Today's Daily Lesson comes from Matthew chapter 9 verses 16 and 17:
16 No one puts a piece of unshrunk cloth on an old garment, for the patch tears away from the garment, and a worse tear is made. 17 Neither is new wine put into old wineskins. If it is, the skins burst and the wine is spilled and the skins are destroyed. But new wine is put into fresh wineskins, and so both are preserved.”
This is a lesson for leaders of churches and other organizations and businesses and their reformers.
We always have reformers among us -- people who have a gift for dreaming and putting together new things. The status quo is never sufficient for reformers. Jesus himself was a reformer.

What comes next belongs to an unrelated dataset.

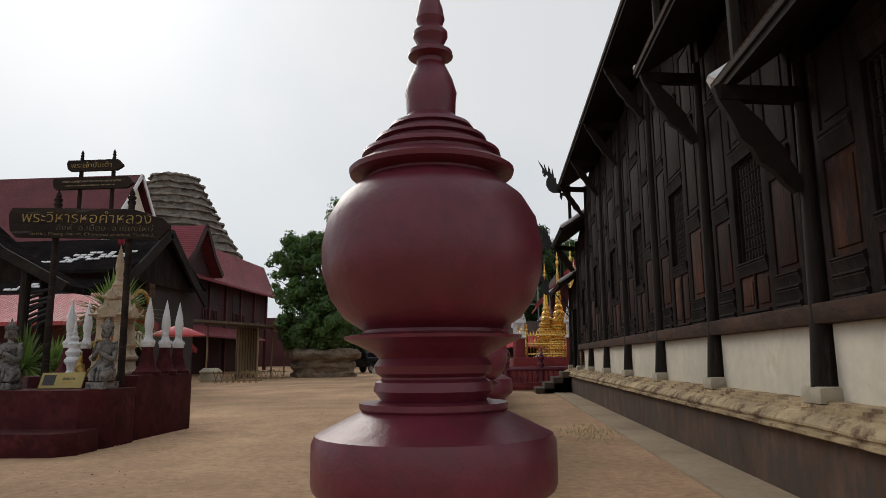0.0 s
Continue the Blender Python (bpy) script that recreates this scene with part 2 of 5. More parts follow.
M["garland"] = mat("red_flower_garland", (0.30, 0.012, 0.035), 0.7, var=0.35, big=14, fine=60, bump=0.6)
M["orange"] = mat("orange_robe", (0.50, 0.13, 0.02), 0.6, var=0.2)
M["mosaic"] = mat("blue_mosaic", (0.05, 0.11, 0.24), 0.25, 0.2, var=0.4, big=9, fine=40, bump=0.2)
M["red_roof_old"] = mat("old_maroon_roof", (0.125, 0.026, 0.030), 0.75, var=0.25, big=0.5, fine=5, bump=0.5, dist=0.05, wave=("X", 2.4, 1.0))
# shade of unlit interiors as a colour; also on the chapel wall and tower gable
M["shade"] = mat("dark_room_shade", (0.035, 0.026, 0.024), 0.85, var=0.3)
# maroon boards of the long house, darkened in colour for the shade they stand in
M["maroon_shaded"] = mat("shaded_maroon_boards", (0.042, 0.0115, 0.0125), 0.8, var=0.35, big=0.8, fine=6, bump=0.3, stretch=(1, 1, 0.3))
M["crate"] = mat("pale_blue_plastic", (0.36, 0.46, 0.56), 0.45, var=0.2, big=3, fine=20, bump=0.1)


for key, tint in (("leaf", (0.11, 0.21, 0.04, 1)), ("leaf_dark", (0.10, 0.18, 0.045, 1)), ("palm", (0.18, 0.28, 0.06, 1))):
    nt = M[key].node_tree
    tr, mixer = nt.nodes.new("ShaderNodeBsdfTranslucent"), nt.nodes.new("ShaderNodeMixShader")
    tr.inputs["Color"].default_value = tint
    mixer.inputs["Fac"].default_value = 0.35
    gi, mrn, vm = nt.nodes.new("ShaderNodeNewGeometry"), nt.nodes.new("ShaderNodeMapRange"), nt.nodes.new("ShaderNodeVectorMath")
    mrn.inputs["To Min"].default_value, mrn.inputs["To Max"].default_value = 0.45, 1.55
    vm.operation = "SCALE"
    nt.links.new(gi.outputs["Random Per Island"], mrn.inputs["Value"])
    nt.links.new(nt.nodes["Principled BSDF"].inputs["Base Color"].links[0].from_socket, vm.inputs[0])
    nt.links.new(mrn.outputs[0], vm.inputs["Scale"])
    nt.links.new(vm.outputs[0], nt.nodes["Principled BSDF"].inputs["Base Color"])
    nt.links.new(nt.nodes["Principled BSDF"].outputs[0], mixer.inputs[1])
    nt.links.new(tr.outputs[0], mixer.inputs[2])
    nt.links.new(mixer.outputs[0], nt.nodes["Material Output"].inputs["Surface"])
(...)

The problem reformers sometimes have, however, is that while the vision they bring requires an altogether new organization to accomplish it, what they either choose or are forced to do is to try to fit the new dream into the old structure. They are trying to put the proverbial new wine into old wineskins and the results are predictable.
But in fact, it isn't always quite that obvious. Actually, Jesus' other metaphor in today's lesson is actually more common. The garment (church, organization, business) is torn -- always. Reformers who don't yet see themselves as reformers come offering to fix the garment, but what they bring is new cloth (ideas) not shrunk to fit (this particular time, place, and people and their history). After not very long the new cloth (reformers and their followers) begins to tear away from the old garment (church, organization, business) and a worse tear (disaffection, dissension, struggle for power) is made.
Two questions reformers would do well to ask themselves: 1. Is the wine we bring so new and so strong that new wineskins are inevitable? Or, 2. Are we willing to be shrunk to fit and mend the frays and holes in the old garment?
Deciding on this first will spare a lot of old, but still salvageable garments and a whole lot of good wine.